(Scene script records)
---*---

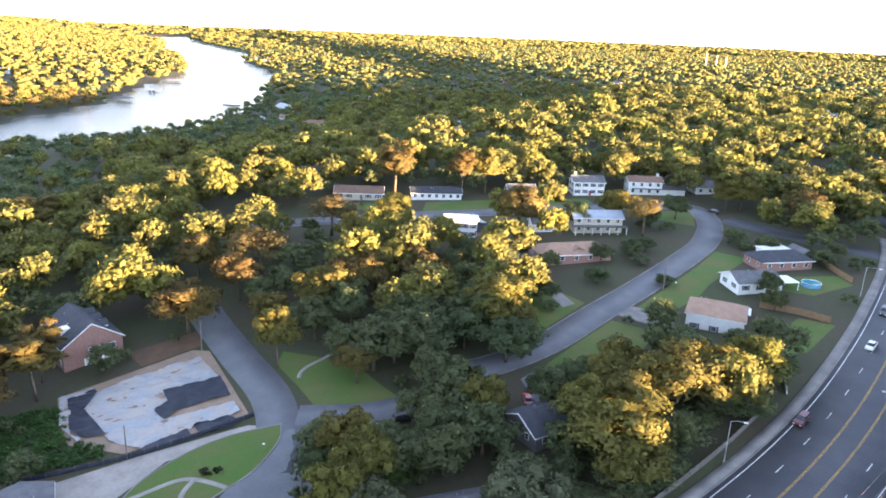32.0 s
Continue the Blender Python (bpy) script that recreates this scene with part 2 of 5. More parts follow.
ROAD = [(-300, 590), (-200, 510), (-110, 432), (-60, 388), (-20, 350), (19.6, 315.5), (45, 298.5), (72, 281.5), (104, 263.5), (130, 250.5), (152, 240.2), (178, 230.5),
        (206, 221.4), (226, 216.2), (247, 212.2), (270, 209.2), (300, 206.6), (340, 205), (366, 205.6), (384, 207.5)]
STREET = [(216, 292), (228, 283), (243, 277.6), (265, 274.6), (290, 271), (318, 268.3), (340, 268), (362, 272.5), (377, 280), (381, 287), (376, 295), (361, 311), (340, 331), (317, 352), (290, 378), (262, 405)]
CLOSE = [(214, 372), (208, 360), (199, 338), (191, 318), (182, 306), (173, 299)]
CLOSE_ARM = [(189, 308), (197, 297.5), (206, 290.5), (216, 285)]
LEVELS = [(-400, 9), (-20, 5.2), (60, 5.0), (135, 5.6), (217, 11.8), (310, 17.5), (390, 20), (600, 22), (2000, 24)]


def smooth(v):
    v = np.clip(v, 0, 1)
    return v * v * (3 - 2 * v)


def spline(points, step=3.0):
    """A smooth line through the points, with a point about every step metres."""
    p = np.array(points, float)
    q = np.vstack([2 * p[0] - p[1], p, 2 * p[-1] - p[-2]])
    out = []
    for i in range(1, len(q) - 2):
        a, b, c, d = q[i - 1], q[i], q[i + 1], q[i + 2]
        k = max(2, int(np.linalg.norm(c - b) / step))
        s = np.linspace(0, 1, k, endpoint=False)[:, None]
        out.append(0.5 * (2 * b + (c - a) * s + (2 * a - 5 * b + 4 * c - d) * s**2 + (3 * b - a - 3 * c + d) * s**3))
    return np.vstack(out + [p[-1:]])


def far_from(line, xy):
    """Distance of the points xy from a polyline, and where along it (index)."""
    xy = np.atleast_2d(np.asarray(xy, float))[:, :2]
    if len(xy) < 60:
        a, ab = line[:-1], np.diff(line, axis=0)
        rel = xy[:, None] - a[None]
        s = np.clip((rel * ab).sum(2) / (ab * ab).sum(1), 0, 1)
        return np.sqrt(((rel - s[..., None] * ab) ** 2).sum(2)).min(1)
    best = np.full(len(xy), 1e9)
    for a, b in zip(line[:-1], line[1:]):
        ab = b - a
        s = np.clip(((xy - a) @ ab) / (ab @ ab), 0, 1)
        best = np.minimum(best, np.hypot(*(xy - a - s[:, None] * ab).T))
    return best


def inside(poly, xy):
    xy = np.atleast_2d(np.asarray(xy, float))
    x, y = xy[:, 0], xy[:, 1]
    odd = np.zeros(len(xy), bool)
    for (x0, y0), (x1, y1) in zip(poly, np.roll(poly, -1, 0)):
        if y0 != y1:
            odd ^= ((y0 > y) != (y1 > y)) & (x < (x1 - x0) * (y - y0) / (y1 - y0) + x0)
    return odd


ROAD_WEST_END = -64
WEST, EAST = spline(WEST_SHORE, 12), spline(EAST_SHORE, 25)
RIVER = np.vstack([WEST, EAST[::-1]])
ROAD_LINE, STREET_LINE, CLOSE_LINE, ARM_LINE = spline(ROAD), spline(STREET), spline(CLOSE), spline(CLOSE_ARM)
ROAD_SEEN = ROAD_LINE[ROAD_LINE[:, 0] > ROAD_WEST_END]


def shore_distance(xy):
    """Metres to the water's edge; negative on the water."""
    d = np.minimum(far_from(WEST, xy), far_from(EAST, xy))
    return np.where(inside(RIVER, xy), -d, d)


def road_level(x):
    return np.interp(x, *zip(*LEVELS))


def ground_level(xy):
    xy = np.atleast_2d(np.asarray(xy, float))[:, :2]
    x, y = xy.T
    d = shore_distance(xy)
    base = road_level(x) - 2.6 * smooth((y - 262) / 30) * (1 - smooth((x - 195) / 60))
    base = base + (5.0 - base) * smooth((y - 430) / 120) * (1 - smooth((d - 220) / 240))
    z = 0.5 + (base - 0.5) * smooth(d / 140)
    z = np.where(d < 8, -1.5 + 2.0 * smooth((d + 8) / 16), z)
    west = (x < np.interp(y, [q[1] for q in WEST_SHORE], [q[0] for q in WEST_SHORE])) & (y > 300)
    z = z + np.where(west, 18 * smooth((d - 30) / 420) * (1 - smooth((d - 800) / 900)), 0) * smooth((far_from(ROAD_LINE, xy) - 30) / 60)
    r = far_from(ROAD_LINE, xy)
    s = 1 - smooth((r - 14) / 12)
    over = smooth((d + 4) / 10)
    return z + (road_level(x) - 0.12 - z) * s * over


# ---- builders ----
def mesh_of(name, verts, faces, mats, smooth_faces=False, index=None, normals=None):
    """A mesh from arrays: verts (n, 3), faces (k, 3 or 4) or a list of polygons."""
    me = bpy.data.meshes.new(name)
    verts = np.asarray(verts, np.float32)
    if isinstance(faces, np.ndarray):
        k = faces.shape[1]
        me.vertices.add(len(verts))
        me.vertices.foreach_set("co", verts.ravel())
        me.loops.add(faces.size)
        me.loops.foreach_set("vertex_index", faces.astype(np.int32).ravel())
        me.polygons.add(len(faces))
        me.polygons.foreach_set("loop_start", np.arange(0, faces.size, k, dtype=np.int32))
        me.update(calc_edges=True)
    else:
        me.from_pydata(verts.tolist(), [], faces)
    for mat in mats if isinstance(mats, (list, tuple)) else [mats]:
        me.materials.append(mat)
    if index is not None:
        me.polygons.foreach_set("material_index", np.asarray(index, np.int32))
    if smooth_faces:
        me.polygons.foreach_set("use_smooth", np.ones(len(me.polygons), bool))
    if normals is not None:
        me.polygons.foreach_set("use_smooth", np.ones(len(me.polygons), bool))
        me.normals_split_custom_set_from_vertices(np.asarray(normals, np.float32))
    return me


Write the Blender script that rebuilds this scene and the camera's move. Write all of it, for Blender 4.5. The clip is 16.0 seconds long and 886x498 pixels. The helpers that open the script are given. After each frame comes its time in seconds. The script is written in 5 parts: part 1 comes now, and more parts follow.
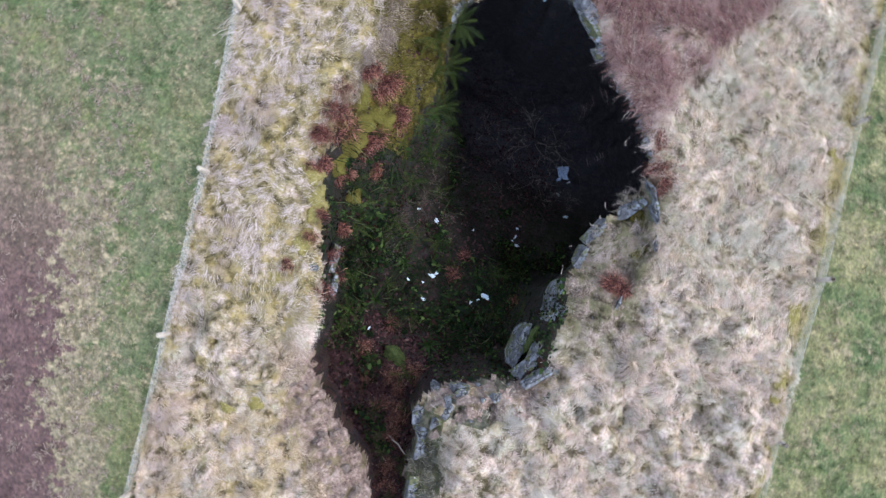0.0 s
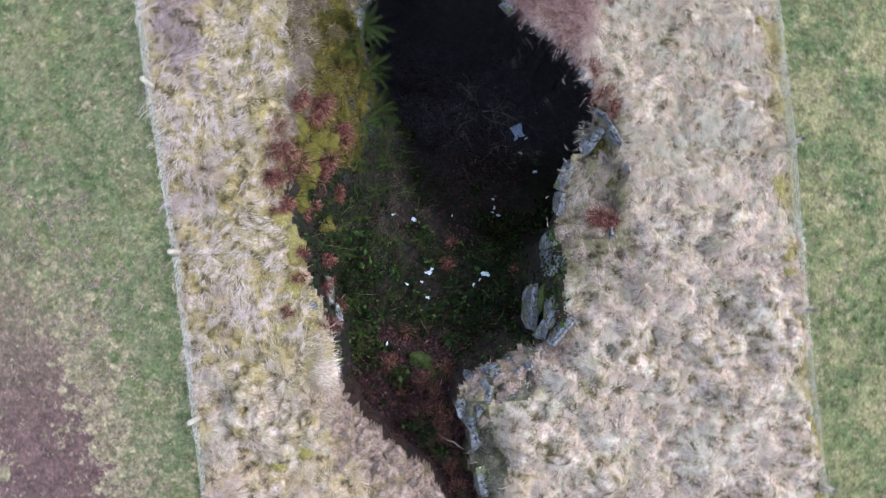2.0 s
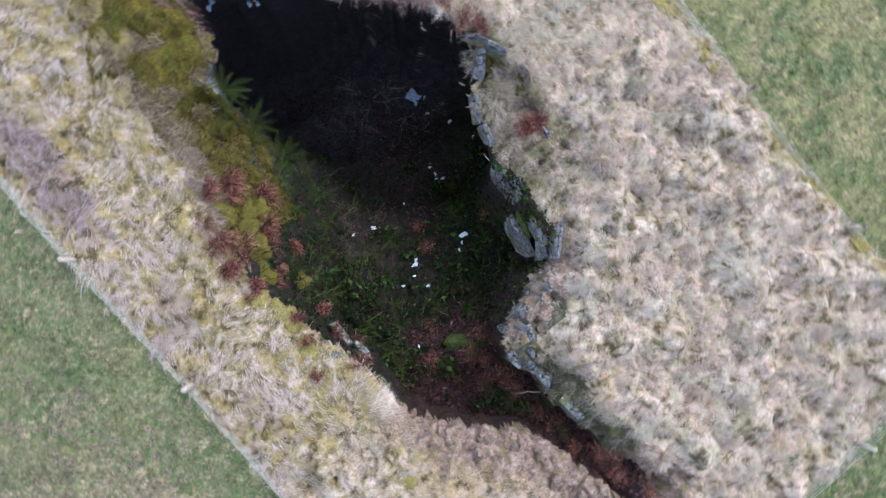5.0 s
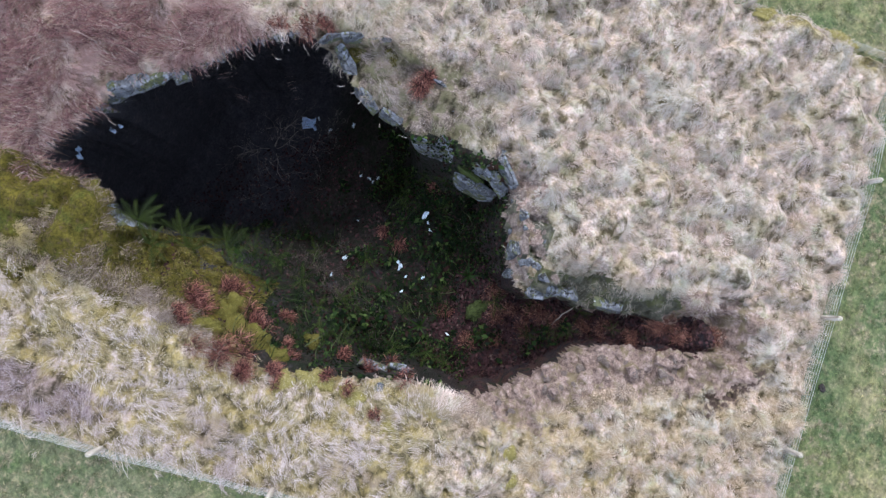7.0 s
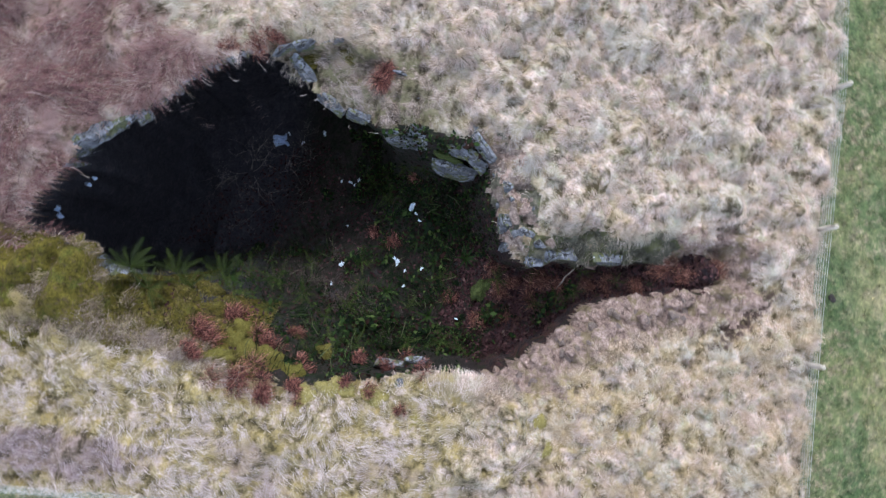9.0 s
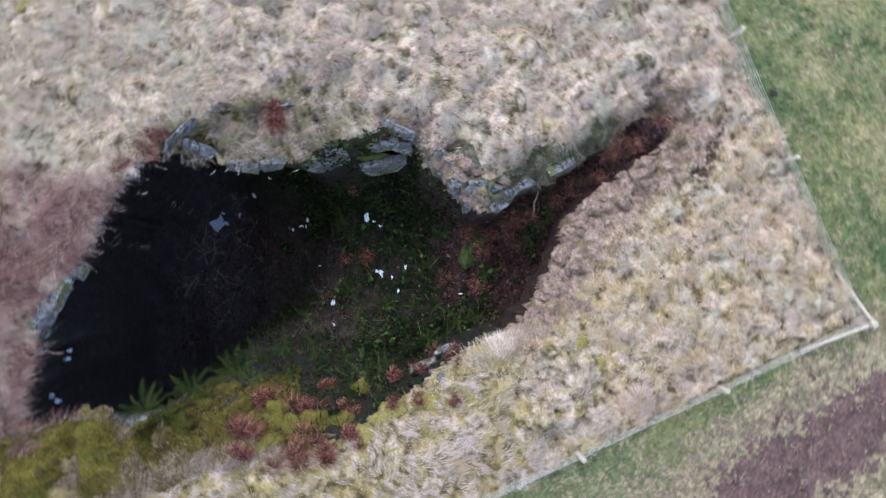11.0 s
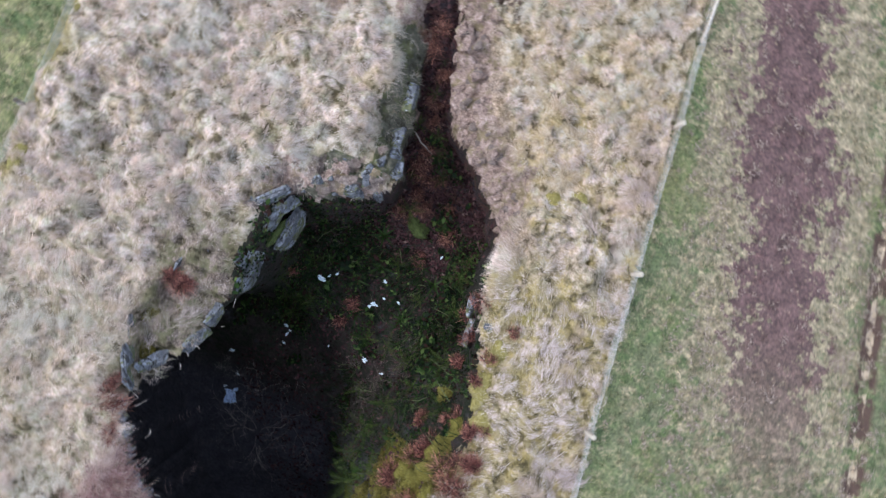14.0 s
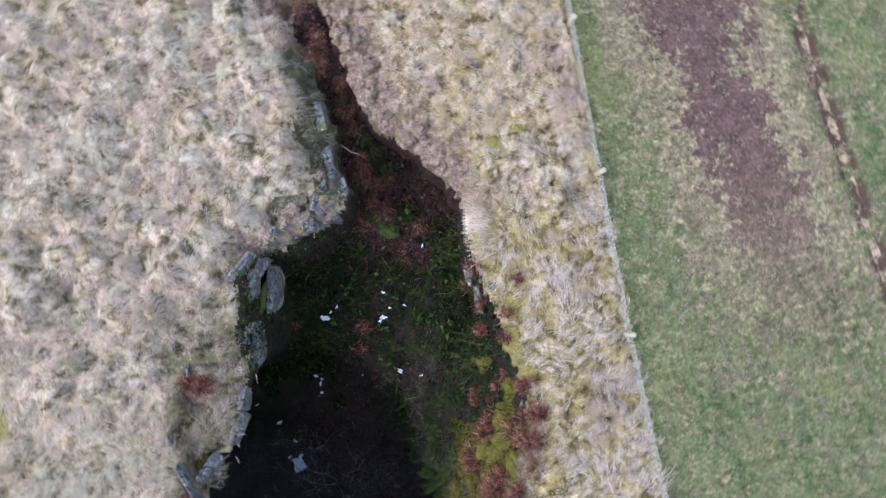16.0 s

---*---

* _TASK_:
Repeat the material exactly as it reads, without any of its pictures.

* _WRITTEN ANSWER_:
32.0 s
Continue the Blender Python (bpy) script that recreates this scene with part 2 of 5. More parts follow.
ROAD = [(-300, 590), (-200, 510), (-110, 432), (-60, 388), (-20, 350), (19.6, 315.5), (45, 298.5), (72, 281.5), (104, 263.5), (130, 250.5), (152, 240.2), (178, 230.5),
        (206, 221.4), (226, 216.2), (247, 212.2), (270, 209.2), (300, 206.6), (340, 205), (366, 205.6), (384, 207.5)]
STREET = [(216, 292), (228, 283), (243, 277.6), (265, 274.6), (290, 271), (318, 268.3), (340, 268), (362, 272.5), (377, 280), (381, 287), (376, 295), (361, 311), (340, 331), (317, 352), (290, 378), (262, 405)]
CLOSE = [(214, 372), (208, 360), (199, 338), (191, 318), (182, 306), (173, 299)]
CLOSE_ARM = [(189, 308), (197, 297.5), (206, 290.5), (216, 285)]
LEVELS = [(-400, 9), (-20, 5.2), (60, 5.0), (135, 5.6), (217, 11.8), (310, 17.5), (390, 20), (600, 22), (2000, 24)]


def smooth(v):
    v = np.clip(v, 0, 1)
    return v * v * (3 - 2 * v)


def spline(points, step=3.0):
    """A smooth line through the points, with a point about every step metres."""
    p = np.array(points, float)
    q = np.vstack([2 * p[0] - p[1], p, 2 * p[-1] - p[-2]])
    out = []
    for i in range(1, len(q) - 2):
        a, b, c, d = q[i - 1], q[i], q[i + 1], q[i + 2]
        k = max(2, int(np.linalg.norm(c - b) / step))
        s = np.linspace(0, 1, k, endpoint=False)[:, None]
        out.append(0.5 * (2 * b + (c - a) * s + (2 * a - 5 * b + 4 * c - d) * s**2 + (3 * b - a - 3 * c + d) * s**3))
    return np.vstack(out + [p[-1:]])


def far_from(line, xy):
    """Distance of the points xy from a polyline, and where along it (index)."""
    xy = np.atleast_2d(np.asarray(xy, float))[:, :2]
    if len(xy) < 60:
        a, ab = line[:-1], np.diff(line, axis=0)
        rel = xy[:, None] - a[None]
        s = np.clip((rel * ab).sum(2) / (ab * ab).sum(1), 0, 1)
        return np.sqrt(((rel - s[..., None] * ab) ** 2).sum(2)).min(1)
    best = np.full(len(xy), 1e9)
    for a, b in zip(line[:-1], line[1:]):
        ab = b - a
        s = np.clip(((xy - a) @ ab) / (ab @ ab), 0, 1)
        best = np.minimum(best, np.hypot(*(xy - a - s[:, None] * ab).T))
    return best


def inside(poly, xy):
    xy = np.atleast_2d(np.asarray(xy, float))
    x, y = xy[:, 0], xy[:, 1]
    odd = np.zeros(len(xy), bool)
    for (x0, y0), (x1, y1) in zip(poly, np.roll(poly, -1, 0)):
        if y0 != y1:
            odd ^= ((y0 > y) != (y1 > y)) & (x < (x1 - x0) * (y - y0) / (y1 - y0) + x0)
    return odd


ROAD_WEST_END = -64
WEST, EAST = spline(WEST_SHORE, 12), spline(EAST_SHORE, 25)
RIVER = np.vstack([WEST, EAST[::-1]])
ROAD_LINE, STREET_LINE, CLOSE_LINE, ARM_LINE = spline(ROAD), spline(STREET), spline(CLOSE), spline(CLOSE_ARM)
ROAD_SEEN = ROAD_LINE[ROAD_LINE[:, 0] > ROAD_WEST_END]


def shore_distance(xy):
    """Metres to the water's edge; negative on the water."""
    d = np.minimum(far_from(WEST, xy), far_from(EAST, xy))
    return np.where(inside(RIVER, xy), -d, d)


def road_level(x):
    return np.interp(x, *zip(*LEVELS))


def ground_level(xy):
    xy = np.atleast_2d(np.asarray(xy, float))[:, :2]
    x, y = xy.T
    d = shore_distance(xy)
    base = road_level(x) - 2.6 * smooth((y - 262) / 30) * (1 - smooth((x - 195) / 60))
    base = base + (5.0 - base) * smooth((y - 430) / 120) * (1 - smooth((d - 220) / 240))
    z = 0.5 + (base - 0.5) * smooth(d / 140)
    z = np.where(d < 8, -1.5 + 2.0 * smooth((d + 8) / 16), z)
    west = (x < np.interp(y, [q[1] for q in WEST_SHORE], [q[0] for q in WEST_SHORE])) & (y > 300)
    z = z + np.where(west, 18 * smooth((d - 30) / 420) * (1 - smooth((d - 800) / 900)), 0) * smooth((far_from(ROAD_LINE, xy) - 30) / 60)
    r = far_from(ROAD_LINE, xy)
    s = 1 - smooth((r - 14) / 12)
    over = smooth((d + 4) / 10)
    return z + (road_level(x) - 0.12 - z) * s * over


# ---- builders ----
def mesh_of(name, verts, faces, mats, smooth_faces=False, index=None, normals=None):
    """A mesh from arrays: verts (n, 3), faces (k, 3 or 4) or a list of polygons."""
    me = bpy.data.meshes.new(name)
    verts = np.asarray(verts, np.float32)
    if isinstance(faces, np.ndarray):
        k = faces.shape[1]
        me.vertices.add(len(verts))
        me.vertices.foreach_set("co", verts.ravel())
        me.loops.add(faces.size)
        me.loops.foreach_set("vertex_index", faces.astype(np.int32).ravel())
        me.polygons.add(len(faces))
        me.polygons.foreach_set("loop_start", np.arange(0, faces.size, k, dtype=np.int32))
        me.update(calc_edges=True)
    else:
        me.from_pydata(verts.tolist(), [], faces)
    for mat in mats if isinstance(mats, (list, tuple)) else [mats]:
        me.materials.append(mat)
    if index is not None:
        me.polygons.foreach_set("material_index", np.asarray(index, np.int32))
    if smooth_faces:
        me.polygons.foreach_set("use_smooth", np.ones(len(me.polygons), bool))
    if normals is not None:
        me.polygons.foreach_set("use_smooth", np.ones(len(me.polygons), bool))
        me.normals_split_custom_set_from_vertices(np.asarray(normals, np.float32))
    return me


Write the Blender script that rebuilds this scene and the camera's move. Write all of it, for Blender 4.5. The clip is 16.0 seconds long and 886x498 pixels. The helpers that open the script are given. After each frame comes its time in seconds. The script is written in 5 parts: part 1 comes now, and more parts follow.
0.0 s
2.0 s
5.0 s
7.0 s
9.0 s
11.0 s
14.0 s
16.0 s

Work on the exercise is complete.